Succession planning takes continuity planning to the next level. While you can think of the latter as an evergreen document to implement in an emergency, the former is a time-indexed plan for taking the company from point A to point B.
Stage 5: Performance Conversation
During the 2008 Olympics, the US men’s 4 x 100-metre relay team walked off the track in shame. In what should have been a textbook hand-off from one runner to the next, the baton fell to the track, and the team lost the race.
This is a literal example of what figuratively happens when the baton gets dropped in family business succession. Years of preparation can still mean nothing in an ill-executed hand-off from one generation to the next.
The performance conversation encompasses many potential execution-related scenarios. It ensures that, during the transition, the successor receives the support needed to perform well in their new position. This support may include intervention when things are not going as planned.
Here are a few of the questions that need to be addressed:
- How can the outgoing owner step aside without leaving their successor in the lurch? How long should they remain to provide support?
- How can the company respond to subpar performance? What benchmarks need to be set? Which accountability structures should be established?
- How can successors innovate without destroying family tradition?
One of the best ways to prevent a metaphorical baton drop is to clearly and carefully set performance expectations for the incoming successor and other employees.
With clear expectations in place, stakeholders will have a set of metrics to which successors can be held accountable. Without those standards, stakeholders will lack the tools they need to ensure a smooth transition.
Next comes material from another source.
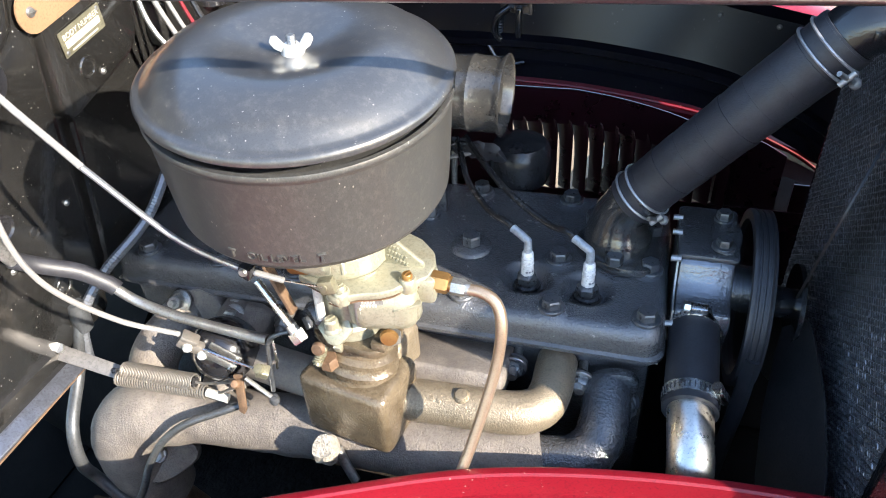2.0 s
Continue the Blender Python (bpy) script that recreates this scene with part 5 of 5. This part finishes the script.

Succession is an inevitability, and strategies exist to prepare for a successful transition. By identifying the plans that should be put in place or the key conversations that need to be initiated, a business can prepare in advance and be ready to execute when the time comes.
It is our experience that the insurmountable peak of succession has held too many owners captive. It is time we change the imagery and embrace the succession journey one step at a time.